The state utility, Georgia Power, was about to issue a request for new generating facilities to meet rising electricity demand. 

“They did not have one watt of solar power [included in their plan],” McDonald says. “I went to the power company and said, ‘We can do this as partners or we can do it as adversaries — if we’re partners, and it works, we both win.’” 

The result: “We put in 525 megawatts of utility-scale solar.” Georgia has since commissioned an additional 1,200 megawatts, and now has more than $1.9 billion invested in solar of all types, he says. Next-door neighbor Florida has followed suit, switching on three 74.5-megawatt solar plants last year, with four more to come in 2017. North Carolina and Texas also have big projects underway. 

Workers install panels last year at the Babcock Solar Energy project in Punta Gorda, Florida. The project is one of eight new utility-scale solar farms in the state set to be completed by early 2018. 

Workers install panels last year at the Babcock Solar Energy project in Punta Gorda, Florida. The project is one of eight new utility-scale solar farms in the state set to be completed by early 2018.  Florida Power & Light

Utility-scale solar’s progress is so striking that even some former skeptics have changed their minds about the industry. Robert McCullough, a long-time energy analyst, says he used to consider utility-scale solar’s prospects as basically hype. “I’d been hearing that all of this is just around the corner, and then one day it was staring me in the face,” says McCullough, principal of the Oregon-based industry consulting firm McCullough Research. In the past couple of years, he said, cost shifts have been so astonishing that “now we have really quite a revolution going on… The scary thing is you’ve now heard this from a cynic.”

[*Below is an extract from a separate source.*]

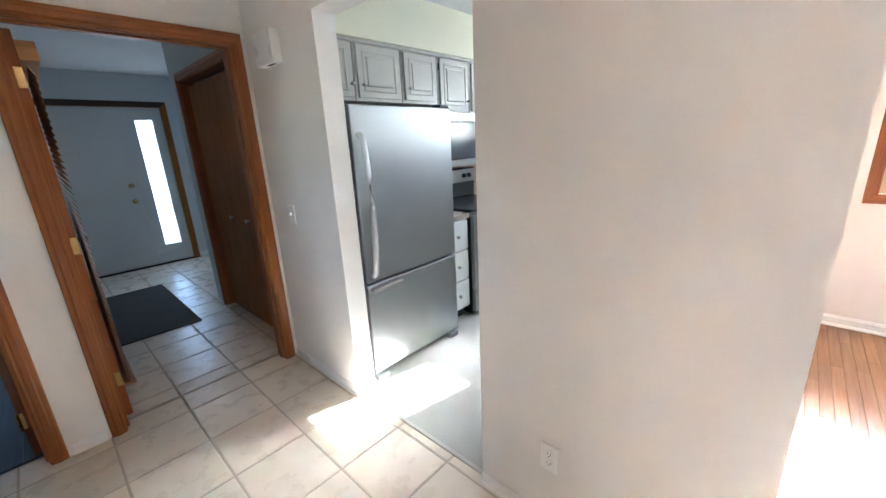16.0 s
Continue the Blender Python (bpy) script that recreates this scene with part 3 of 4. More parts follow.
G = "wall outlets"
plate("outlet", "white duplex outlet low on the wall under the window", "outlet", (1.614, 0, 0.365), 180, 'outlet', G)
plate("outlet", "white duplex outlet low on the bedroom wall", "outlet", (3.19, -1.765, 0.38), 90, 'outlet', G)
plate("outlet", "white duplex outlet near the bedroom corner", "outlet", (2.41, -4.14, 0.42), 0, 'outlet', G)
plate("cable_plate", "blank white cover plate near the bedroom corner", "wall plate", (2.69, -4.14, 0.42), 0, 'blank')
plate("outlet", "white duplex outlet low on the long bedroom wall", "outlet", (0, -2.478, 0.365), -90, 'outlet', G)
plate("outlet", "white duplex outlet low on the long bedroom wall", "outlet", (0, -1.30, 0.36), -90, 'outlet', G)
plate("light_switch", "white toggle light switch beside the closet", "light switch", (1.05, -4.56, 1.06), 90, 'switch', "light switches", M_WHITEPLATE)
plate("light_switch", "white toggle light switch beside the kitchen opening", "light switch", (KX, -8.79, 1.065), -90, 'switch', "light switches", M_WHITEPLATE)
plate("outlet", "white duplex outlet low on the hall wall", "outlet", (KX, -7.05, 0.33), -90, 'outlet', G, M_WHITEPLATE)
plate("light_switch", "white toggle light switch beside the front door", "light switch", (-1.585, NY, 1.12), 0, 'switch', "light switches")

tagged(part("cable_stub", turned([(0.017, 0), (0.017, 0.006), (0.009, 0.008), (0.008, 0.03), (0.003, 0.032)], Matrix.Translation((0.07, 0, 0.112)) @ Matrix.Rotation(radians(90), 4, 'X'), 14), M_BLACK), "black coaxial cable connector poking from the wall", "cable connector")

vent = thing("floor_register", (0.54, -0.2, 0), "dark brown metal floor register set in the carpet", "floor vent")
part("frame", merged(block(0.375, 0.705, -0.24, -0.231, 0, 0.007, 0.002), block(0.375, 0.705, -0.189, -0.18, 0, 0.007, 0.002), block(0.375, 0.384, -0.231, -0.189, 0, 0.007, 0.001), block(0.696, 0.705, -0.231, -0.189, 0, 0.007, 0.001)), M_VENT, vent)
# Dark sheet in place of the shade inside the duct.
part("pan", block(0.384, 0.696, -0.231, -0.189, 0.0005, 0.002, 0), M_SLOT, vent, "dark sheet for the shaded opening under the slats")
for i in range(24):
    x = 0.389 + i * 0.0131
    part("slat", block(x, x + 0.006, -0.231, -0.189, 0.0, 0.0045, 0), M_VENT, vent)

lamp = thing("ceiling_light", (1.61, -2.19, H), "bronze flush-mount ceiling light with a lit glass bowl", "ceiling light")
part("rim", turned([(0.166, H), (0.174, H - 0.006), (0.174, H - 0.016), (0.168, H - 0.024), (0.160, H - 0.050), (0.155, H - 0.068), (0.146, H - 0.068), (0.138, H - 0.035), (0.09, H - 0.002)], Matrix.Translation((1.61, -2.19, 0)), 40), M_BRONZE, lamp, "oil-rubbed bronze rim")
part("glass_bowl", turned([(0.134, H - 0.044), (0.137, H - 0.052)] + [(0.137 * math.cos(a) ** 0.8, H - 0.052 - 0.092 * math.sin(a)) for a in (radians(k * 9) for k in range(1, 10))] + [(0.008, H - 0.1445)], Matrix.Translation((1.61, -2.19, 0)), 40), M_BOWL, lamp, "lit alabaster glass bowl")
part("finial", turned([(0.018, H - 0.142), (0.019, H - 0.147), (0.010, H - 0.152), (0.013, H - 0.158), (0.010, H - 0.165), (0.003, H - 0.171)], Matrix.Translation((1.61, -2.19, 0)), 16), M_BRASS, lamp, "small brass finial")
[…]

In the past seven years, the price tag for utility-scale solar in the U.S. dropped 85 percent, as equipment prices plunged, manufacturing techniques improved, and developers gained experience that enabled them to build projects more economically. 

While Western states still dominate the industry — more than 77 percent of the solar power generated nationwide last year came from west of the Rockies, according to the U.S. Energy Information Administration — solar is marching northward and eastward. 

‘No political party can deny how much progress has been made on prices for wind and solar in the last few years,’ says one expert.

Increased photovoltaic panel efficiency and other technological improvements are leading the way. New designs allow photovoltaic modules to harvest the weak early morning and evening light, making short days longer. Trackers that follow the sun across the sky increase yield, enabling projects in cloudy places like Oregon. And in Minnesota, the “unique challenges of a colder climate,” as North Star Solar developer Chase Whitney of Community Solar Energy put it, have been addressed with solutions like panels that can essentially shake off snow. 

Obstacles do remain. The nation’s outdated transmission system can’t efficiently handle the renewable energy influx. Peak output from solar and wind farms is often wasted by an overloaded electric grid. More and better electricity storage is urgently needed. And in addition to federal efforts to thwart clean energy programs, numerous Republican-controlled state legislatures are considering legislation to reduce or eliminate funding for renewable energy incentives and initiatives.

But with falling costs and a jam-packed pipeline of projects ahead, analysts say big solar should be able to maintain its momentum without the government at its back. “It all ties back to economics,” Kammen says. “No political party can deny how much progress has been made on prices for wind and solar — but in particular solar — in the last few years.”

Georgia’s McDonald agrees. “The sun’s going to shine 60 years from now,” he says, “and those electrons are free. They’re free to me, they’re free to utilities, they’re free to everybody.”

Correction, March 24, 2016: An earlier version of this article incorrectly stated the location of the Chernobyl radioactive site. It is in Ukraine, not Russia.